* begin *
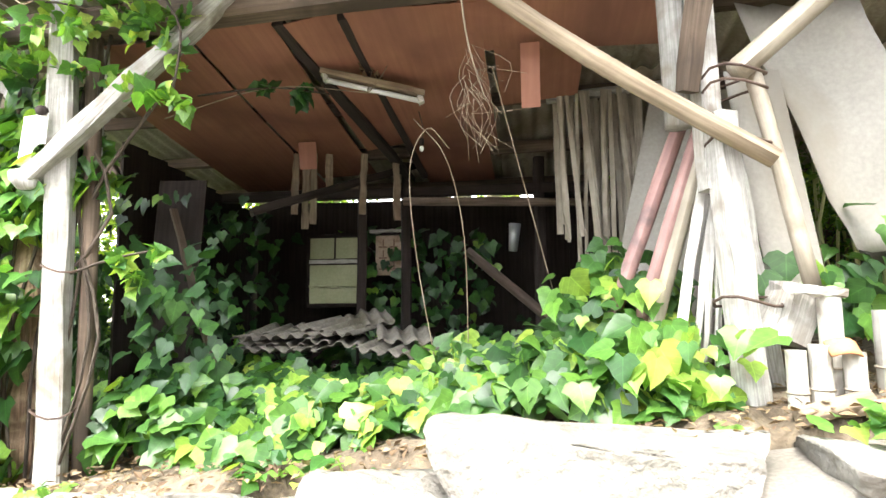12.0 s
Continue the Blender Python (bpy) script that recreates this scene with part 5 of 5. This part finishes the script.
# bamboo stems
grove = thing("bamboo", S(5, 1.9, 2.9), "thin pale bamboo stems behind the shed", "bamboo", kind="stuff")
g = Geo()
pts = []
for k in range(46):
    a, b = RNG.uniform(4.3, 6.4), RNG.uniform(1.3, 3.2)
    z = TERR(a, b)
    h = RNG.uniform(1.0, 2.4)
    tube([S(a, b, z - .1), S(a + RNG.normal(0, .05), b, z + h * .5), S(a + RNG.normal(0, .12), b + RNG.normal(0, .1), z + h)], .012, 6, geo=g)
    pts.append(S(a, b, z + h * RNG.uniform(.4, 1)))
part("stem", g, M_GREEN_BAMBOO, grove, smooth=True)
part("foliage", leaf_cloud(pts, 12, .16, .09, .8), M_WOODS, grove)
n = 3000
gpos = np.stack([S(a, b, TERR(a, b)) for a, b in zip(4.7 + 3.6 * RNG.beta(1, 1.6, n), scatter(n, -.1, 2.2))])
grs = part("grass", leaves(gpos, jitter(n, .6) + np.array((0, -.6, .3)), jitter(n, .35) + np.array((0, 0, 1.2)), scatter(n, .12, .3), "oval"), M_DRY_GRASS)
tagged(grs, "dry yellow-green grass tuft on the slope", "grass", kind="stuff")
agave = thing("strap_leaf_plant", S(4.7, -.05, 2.35), "plant with long arching green strap leaves", "plant")
for k in range(24):
    a = RNG.uniform(0, 6.28)
    L_ = RNG.uniform(.45, .75)
    c = S(4.7, -.05, TERR(4.7, 0))
    d = np.array((math.cos(a), math.sin(a), 0))
    w = np.array((-d[1], d[0], 0)) * .022
    V = []
    for f in np.linspace(0, 1, 6):
        q = c + d * L_ * f + np.array((0, 0, L_ * (1.15 * f - 1.35 * f * f) + .02))
        ww = w * (1 - f ** 3) + w * .02
        V += [q - ww, q + np.array((0, 0, -.006)), q + ww]
    F = [(i * 3 + j, i * 3 + j + 1, i * 3 + j + 4, i * 3 + j + 3) for i in range(5) for j in range(2)]
    part("leaf", Geo().add(V, F), M_WOODS, agave, smooth=True)

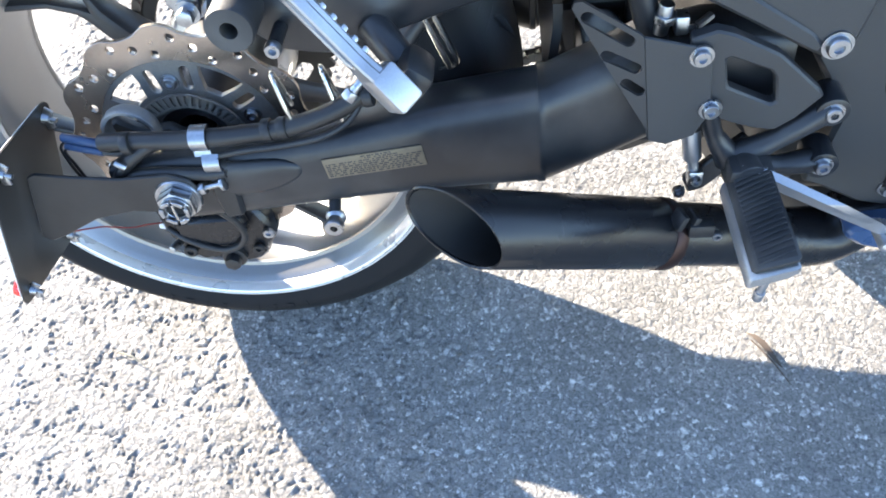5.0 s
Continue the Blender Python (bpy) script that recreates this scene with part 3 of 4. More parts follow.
* end *
* Task prompt *
Extract every line above containing the word "recreates".

* Solution to this problem *
Continue the Blender Python (bpy) script that recreates this scene with part 5 of 5. This part finishes the script.
Continue the Blender Python (bpy) script that recreates this scene with part 3 of 4. More parts follow.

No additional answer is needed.